SD House defeats constitutional amendment on taxes
PIERRE, S.D. (AP) — The South Dakota House defeated a proposed constitutional amendment that would have required two-thirds of voters to pass any ballot measure imposing a new tax or increasing an existing one.
If lawmakers approved the measure, voters in 2014 would have had to decide whether to change the South Dakota Constitution.
Representatives defeated the bill by a 35-34 vote Tuesday, then resisted an attempt by its sponsor, Rep. Charlie Hoffman, R-Eureka, to reconsider it later in the House floor session.
Rep. Jim Bolin, R-Canton, encouraged the bill's defeat in a fiery speech Tuesday afternoon. He said the measure was not about taxes but was an attack on the state's initiative process that lets the majority decide ballot issues.

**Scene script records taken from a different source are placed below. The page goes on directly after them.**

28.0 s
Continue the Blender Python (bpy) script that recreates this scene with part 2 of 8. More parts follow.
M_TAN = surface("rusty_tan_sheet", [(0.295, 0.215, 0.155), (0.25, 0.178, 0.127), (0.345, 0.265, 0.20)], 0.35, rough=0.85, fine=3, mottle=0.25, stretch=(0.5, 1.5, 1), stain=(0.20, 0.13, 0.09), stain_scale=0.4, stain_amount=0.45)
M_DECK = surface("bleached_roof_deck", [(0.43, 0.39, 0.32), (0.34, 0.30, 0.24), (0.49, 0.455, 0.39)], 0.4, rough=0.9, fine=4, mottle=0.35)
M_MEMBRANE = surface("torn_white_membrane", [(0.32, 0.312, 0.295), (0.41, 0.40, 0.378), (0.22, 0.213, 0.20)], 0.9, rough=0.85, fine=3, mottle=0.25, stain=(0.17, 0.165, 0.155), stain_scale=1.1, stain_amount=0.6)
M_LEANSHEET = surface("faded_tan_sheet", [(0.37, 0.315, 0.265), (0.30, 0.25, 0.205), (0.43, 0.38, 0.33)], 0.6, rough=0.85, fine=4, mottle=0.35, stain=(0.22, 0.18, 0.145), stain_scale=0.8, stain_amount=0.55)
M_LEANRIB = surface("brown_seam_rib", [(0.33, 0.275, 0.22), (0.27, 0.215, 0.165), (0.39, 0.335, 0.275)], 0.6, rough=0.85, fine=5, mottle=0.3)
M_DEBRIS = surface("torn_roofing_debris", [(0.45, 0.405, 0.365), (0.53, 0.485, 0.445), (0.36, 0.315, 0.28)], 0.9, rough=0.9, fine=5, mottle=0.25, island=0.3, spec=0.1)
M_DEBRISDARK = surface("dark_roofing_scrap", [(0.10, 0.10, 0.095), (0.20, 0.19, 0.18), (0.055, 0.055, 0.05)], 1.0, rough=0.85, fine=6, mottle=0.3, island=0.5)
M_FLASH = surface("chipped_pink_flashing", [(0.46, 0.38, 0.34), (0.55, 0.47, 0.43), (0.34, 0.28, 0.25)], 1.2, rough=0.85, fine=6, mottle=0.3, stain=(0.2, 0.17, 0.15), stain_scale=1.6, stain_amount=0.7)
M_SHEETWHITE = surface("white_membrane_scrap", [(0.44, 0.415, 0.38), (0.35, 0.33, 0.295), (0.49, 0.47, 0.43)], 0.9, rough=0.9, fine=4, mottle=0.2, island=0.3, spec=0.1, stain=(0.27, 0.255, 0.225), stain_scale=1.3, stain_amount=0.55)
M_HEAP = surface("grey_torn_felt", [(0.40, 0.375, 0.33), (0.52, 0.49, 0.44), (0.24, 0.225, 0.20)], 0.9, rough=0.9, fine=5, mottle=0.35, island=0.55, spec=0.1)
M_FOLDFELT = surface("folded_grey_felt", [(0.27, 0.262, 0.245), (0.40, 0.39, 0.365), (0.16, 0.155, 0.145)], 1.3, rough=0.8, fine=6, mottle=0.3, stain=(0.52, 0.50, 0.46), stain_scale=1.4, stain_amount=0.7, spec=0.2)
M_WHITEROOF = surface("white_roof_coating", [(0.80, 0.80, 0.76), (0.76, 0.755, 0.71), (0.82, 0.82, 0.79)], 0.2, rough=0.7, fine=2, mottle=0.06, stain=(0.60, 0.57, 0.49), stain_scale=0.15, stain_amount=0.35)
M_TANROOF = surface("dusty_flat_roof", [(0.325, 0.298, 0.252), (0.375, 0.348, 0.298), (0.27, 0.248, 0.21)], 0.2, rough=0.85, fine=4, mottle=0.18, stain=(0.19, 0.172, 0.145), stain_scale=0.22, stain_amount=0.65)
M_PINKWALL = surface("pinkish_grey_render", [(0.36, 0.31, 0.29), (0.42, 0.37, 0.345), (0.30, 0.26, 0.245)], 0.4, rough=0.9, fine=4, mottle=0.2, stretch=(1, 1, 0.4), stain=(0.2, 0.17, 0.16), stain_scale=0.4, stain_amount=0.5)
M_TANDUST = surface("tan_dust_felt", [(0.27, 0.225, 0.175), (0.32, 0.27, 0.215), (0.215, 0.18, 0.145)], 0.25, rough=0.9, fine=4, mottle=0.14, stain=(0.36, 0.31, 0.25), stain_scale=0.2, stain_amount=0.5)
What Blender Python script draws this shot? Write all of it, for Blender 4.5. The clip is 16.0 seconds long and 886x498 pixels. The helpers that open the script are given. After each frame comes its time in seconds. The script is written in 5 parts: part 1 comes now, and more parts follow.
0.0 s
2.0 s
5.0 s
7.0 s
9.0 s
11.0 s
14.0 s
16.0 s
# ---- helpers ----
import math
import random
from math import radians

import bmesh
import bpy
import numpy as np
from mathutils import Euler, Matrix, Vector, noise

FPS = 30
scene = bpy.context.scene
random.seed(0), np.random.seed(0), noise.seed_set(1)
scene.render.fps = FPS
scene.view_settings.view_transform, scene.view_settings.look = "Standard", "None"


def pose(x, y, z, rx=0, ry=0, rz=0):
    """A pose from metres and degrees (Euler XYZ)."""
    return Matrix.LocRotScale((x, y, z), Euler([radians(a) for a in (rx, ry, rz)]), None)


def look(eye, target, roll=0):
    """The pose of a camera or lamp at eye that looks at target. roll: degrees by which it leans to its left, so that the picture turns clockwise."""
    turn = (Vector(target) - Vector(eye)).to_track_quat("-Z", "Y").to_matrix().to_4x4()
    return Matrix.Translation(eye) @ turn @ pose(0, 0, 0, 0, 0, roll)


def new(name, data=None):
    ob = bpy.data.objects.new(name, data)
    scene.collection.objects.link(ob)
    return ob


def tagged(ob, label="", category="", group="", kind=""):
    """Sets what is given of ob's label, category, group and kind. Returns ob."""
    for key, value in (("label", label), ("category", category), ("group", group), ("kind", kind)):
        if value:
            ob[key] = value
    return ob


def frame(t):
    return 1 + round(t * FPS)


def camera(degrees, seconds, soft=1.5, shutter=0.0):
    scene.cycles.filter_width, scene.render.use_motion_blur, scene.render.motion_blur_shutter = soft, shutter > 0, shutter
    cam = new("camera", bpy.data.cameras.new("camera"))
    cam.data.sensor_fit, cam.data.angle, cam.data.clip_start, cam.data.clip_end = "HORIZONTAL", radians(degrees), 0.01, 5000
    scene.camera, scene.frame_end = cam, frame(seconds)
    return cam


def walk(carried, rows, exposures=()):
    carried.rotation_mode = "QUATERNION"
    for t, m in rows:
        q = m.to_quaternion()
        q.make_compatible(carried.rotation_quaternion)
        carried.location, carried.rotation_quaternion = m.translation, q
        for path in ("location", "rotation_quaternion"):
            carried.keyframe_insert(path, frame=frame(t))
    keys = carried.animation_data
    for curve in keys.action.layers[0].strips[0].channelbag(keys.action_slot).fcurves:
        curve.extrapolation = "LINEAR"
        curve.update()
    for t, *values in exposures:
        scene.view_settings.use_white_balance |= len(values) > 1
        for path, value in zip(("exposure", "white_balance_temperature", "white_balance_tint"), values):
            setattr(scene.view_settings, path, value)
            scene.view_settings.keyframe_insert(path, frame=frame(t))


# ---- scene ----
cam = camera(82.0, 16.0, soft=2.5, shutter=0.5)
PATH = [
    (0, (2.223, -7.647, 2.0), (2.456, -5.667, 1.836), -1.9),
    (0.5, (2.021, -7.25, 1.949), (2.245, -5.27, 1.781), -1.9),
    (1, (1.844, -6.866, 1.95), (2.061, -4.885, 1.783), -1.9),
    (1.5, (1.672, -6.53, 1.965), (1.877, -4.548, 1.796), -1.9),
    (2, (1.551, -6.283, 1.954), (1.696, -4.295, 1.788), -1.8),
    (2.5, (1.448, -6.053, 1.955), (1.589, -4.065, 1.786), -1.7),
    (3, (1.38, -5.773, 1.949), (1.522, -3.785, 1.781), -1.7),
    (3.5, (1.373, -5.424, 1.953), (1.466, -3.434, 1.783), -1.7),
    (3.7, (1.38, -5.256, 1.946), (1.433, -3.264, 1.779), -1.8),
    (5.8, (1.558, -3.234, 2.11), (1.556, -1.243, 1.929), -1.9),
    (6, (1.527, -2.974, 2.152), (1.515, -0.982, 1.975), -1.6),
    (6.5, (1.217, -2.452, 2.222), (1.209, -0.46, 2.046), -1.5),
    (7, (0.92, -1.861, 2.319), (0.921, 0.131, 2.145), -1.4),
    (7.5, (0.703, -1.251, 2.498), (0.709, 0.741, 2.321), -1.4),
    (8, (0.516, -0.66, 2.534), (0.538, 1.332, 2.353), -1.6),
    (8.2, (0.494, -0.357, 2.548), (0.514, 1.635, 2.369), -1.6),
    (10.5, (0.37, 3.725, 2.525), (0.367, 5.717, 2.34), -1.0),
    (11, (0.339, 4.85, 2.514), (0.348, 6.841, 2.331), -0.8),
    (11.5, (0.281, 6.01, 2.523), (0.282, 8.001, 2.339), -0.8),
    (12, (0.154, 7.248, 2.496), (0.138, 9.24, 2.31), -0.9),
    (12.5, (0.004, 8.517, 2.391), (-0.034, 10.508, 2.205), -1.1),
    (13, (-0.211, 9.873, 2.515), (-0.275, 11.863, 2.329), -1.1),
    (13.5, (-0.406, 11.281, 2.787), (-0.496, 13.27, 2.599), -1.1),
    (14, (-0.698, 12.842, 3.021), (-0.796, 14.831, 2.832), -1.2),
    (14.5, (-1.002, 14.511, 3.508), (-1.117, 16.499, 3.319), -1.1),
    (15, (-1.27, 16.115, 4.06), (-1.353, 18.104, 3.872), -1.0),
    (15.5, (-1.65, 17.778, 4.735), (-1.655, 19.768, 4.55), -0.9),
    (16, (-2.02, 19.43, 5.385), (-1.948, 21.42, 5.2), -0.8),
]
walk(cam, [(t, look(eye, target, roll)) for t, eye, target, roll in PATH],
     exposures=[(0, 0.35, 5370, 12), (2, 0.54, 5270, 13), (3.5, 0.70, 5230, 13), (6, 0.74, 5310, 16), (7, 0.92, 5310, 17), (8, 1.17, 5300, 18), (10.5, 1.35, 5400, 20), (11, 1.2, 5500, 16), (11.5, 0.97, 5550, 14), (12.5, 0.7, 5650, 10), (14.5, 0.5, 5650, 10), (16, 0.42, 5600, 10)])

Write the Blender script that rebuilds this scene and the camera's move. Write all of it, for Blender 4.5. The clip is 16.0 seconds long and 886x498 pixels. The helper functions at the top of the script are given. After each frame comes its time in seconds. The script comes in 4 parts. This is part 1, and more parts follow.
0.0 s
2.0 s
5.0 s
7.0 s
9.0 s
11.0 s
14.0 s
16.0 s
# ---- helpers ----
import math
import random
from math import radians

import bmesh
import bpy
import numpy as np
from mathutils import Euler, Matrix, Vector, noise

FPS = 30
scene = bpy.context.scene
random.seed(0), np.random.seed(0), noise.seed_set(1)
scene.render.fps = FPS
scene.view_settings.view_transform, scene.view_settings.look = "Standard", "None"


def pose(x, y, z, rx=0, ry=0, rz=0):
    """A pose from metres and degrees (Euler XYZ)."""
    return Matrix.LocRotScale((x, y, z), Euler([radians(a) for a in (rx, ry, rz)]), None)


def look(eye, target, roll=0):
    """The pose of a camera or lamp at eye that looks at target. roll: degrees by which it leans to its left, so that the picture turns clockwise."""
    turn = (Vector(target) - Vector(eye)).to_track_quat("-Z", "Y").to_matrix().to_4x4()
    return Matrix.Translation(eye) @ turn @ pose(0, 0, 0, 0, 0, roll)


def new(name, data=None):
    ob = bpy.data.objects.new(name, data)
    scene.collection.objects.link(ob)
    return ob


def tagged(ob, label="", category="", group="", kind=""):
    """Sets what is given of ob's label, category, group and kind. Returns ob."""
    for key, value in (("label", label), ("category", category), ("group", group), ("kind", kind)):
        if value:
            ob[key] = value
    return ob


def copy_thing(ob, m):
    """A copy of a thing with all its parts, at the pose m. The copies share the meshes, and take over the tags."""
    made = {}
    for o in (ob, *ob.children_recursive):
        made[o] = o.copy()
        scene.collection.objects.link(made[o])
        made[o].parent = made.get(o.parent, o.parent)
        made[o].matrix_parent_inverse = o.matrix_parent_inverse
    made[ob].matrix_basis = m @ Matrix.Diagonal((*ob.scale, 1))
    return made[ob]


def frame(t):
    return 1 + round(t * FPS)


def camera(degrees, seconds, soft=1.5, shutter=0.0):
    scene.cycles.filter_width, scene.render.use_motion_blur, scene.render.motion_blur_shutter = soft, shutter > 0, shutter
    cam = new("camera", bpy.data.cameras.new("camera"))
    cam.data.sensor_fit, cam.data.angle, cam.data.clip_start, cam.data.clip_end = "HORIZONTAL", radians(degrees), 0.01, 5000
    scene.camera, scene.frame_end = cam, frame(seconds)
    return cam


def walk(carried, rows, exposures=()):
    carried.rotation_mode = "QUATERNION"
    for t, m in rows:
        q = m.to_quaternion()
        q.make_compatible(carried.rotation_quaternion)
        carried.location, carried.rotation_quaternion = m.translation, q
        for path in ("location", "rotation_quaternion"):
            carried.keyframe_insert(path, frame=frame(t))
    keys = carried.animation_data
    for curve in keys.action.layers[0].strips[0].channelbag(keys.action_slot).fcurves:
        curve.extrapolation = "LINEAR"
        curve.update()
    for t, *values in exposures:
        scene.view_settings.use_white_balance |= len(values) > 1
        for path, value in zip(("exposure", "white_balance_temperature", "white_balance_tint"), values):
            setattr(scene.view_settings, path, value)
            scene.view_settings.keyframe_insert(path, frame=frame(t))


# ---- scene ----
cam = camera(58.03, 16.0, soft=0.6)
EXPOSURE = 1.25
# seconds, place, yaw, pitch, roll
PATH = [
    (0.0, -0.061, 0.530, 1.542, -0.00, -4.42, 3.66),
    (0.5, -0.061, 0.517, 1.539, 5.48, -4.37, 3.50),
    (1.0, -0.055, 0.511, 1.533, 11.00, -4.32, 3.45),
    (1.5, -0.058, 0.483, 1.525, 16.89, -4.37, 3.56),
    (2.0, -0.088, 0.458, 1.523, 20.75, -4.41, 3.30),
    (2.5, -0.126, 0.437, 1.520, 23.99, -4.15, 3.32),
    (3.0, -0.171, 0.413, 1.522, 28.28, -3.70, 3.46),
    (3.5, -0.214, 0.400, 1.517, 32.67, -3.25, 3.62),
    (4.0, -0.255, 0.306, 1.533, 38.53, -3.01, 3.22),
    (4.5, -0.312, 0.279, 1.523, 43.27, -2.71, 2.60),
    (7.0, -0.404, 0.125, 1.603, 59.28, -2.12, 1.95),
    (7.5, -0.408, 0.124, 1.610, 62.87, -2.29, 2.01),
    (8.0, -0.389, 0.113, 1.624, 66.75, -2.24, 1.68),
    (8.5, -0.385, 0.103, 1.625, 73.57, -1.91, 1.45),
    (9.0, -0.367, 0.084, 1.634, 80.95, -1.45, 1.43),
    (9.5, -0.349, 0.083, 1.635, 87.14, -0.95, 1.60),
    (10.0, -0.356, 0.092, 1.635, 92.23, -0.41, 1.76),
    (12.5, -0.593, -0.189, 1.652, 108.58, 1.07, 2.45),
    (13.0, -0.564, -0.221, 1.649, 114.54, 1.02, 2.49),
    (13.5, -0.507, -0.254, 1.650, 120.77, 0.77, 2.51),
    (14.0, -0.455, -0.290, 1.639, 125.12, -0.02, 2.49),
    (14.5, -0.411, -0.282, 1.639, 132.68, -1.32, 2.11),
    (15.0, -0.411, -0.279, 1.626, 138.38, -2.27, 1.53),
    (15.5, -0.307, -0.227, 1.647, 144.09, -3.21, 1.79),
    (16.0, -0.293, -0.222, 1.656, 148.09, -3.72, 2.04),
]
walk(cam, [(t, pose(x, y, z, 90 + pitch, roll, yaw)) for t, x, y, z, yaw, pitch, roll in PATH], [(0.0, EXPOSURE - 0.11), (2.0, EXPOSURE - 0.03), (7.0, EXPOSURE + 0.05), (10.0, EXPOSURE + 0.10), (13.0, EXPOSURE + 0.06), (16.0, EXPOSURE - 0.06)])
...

"It's against our heritage and who we are in South Dakota," Bolin said.
A two-thirds vote is already required in the Legislature to pass a new tax or increase the rate of an existing tax, but ballot measures imposing or increasing a tax can be passed with only a simple majority in a statewide vote. The one exception is for bond issues, which require more than 60 percent of voter support because bonds can't be retracted, Bolin said.
The proposed amendment would require a two-thirds vote on any ballot issue that creates or increases a tax. It also would clarify that if a tax is expiring, a two-thirds vote would be needed to extend it.
"It'd be real easy to vote for this one because we have to do the same thing," said Rep. Mike Stevens, R-Yankton.
But Stevens said there's no issue on which residents agree more than their dislike of taxes, and legislators should trust the people and let them vote on the issues.
"We don't have to have a law to do this," he said.
Rep. Anne Hajek, R-Sioux Falls, argued that all the bill does is put the issue on the ballot, and it's time to allow the people to decide on what the standard should be.
But Rep. Susan Wismer, D-Britton, said separating the two issues is not the way democracy should work, and legislators should not force a future electorate to be subject to minority rule.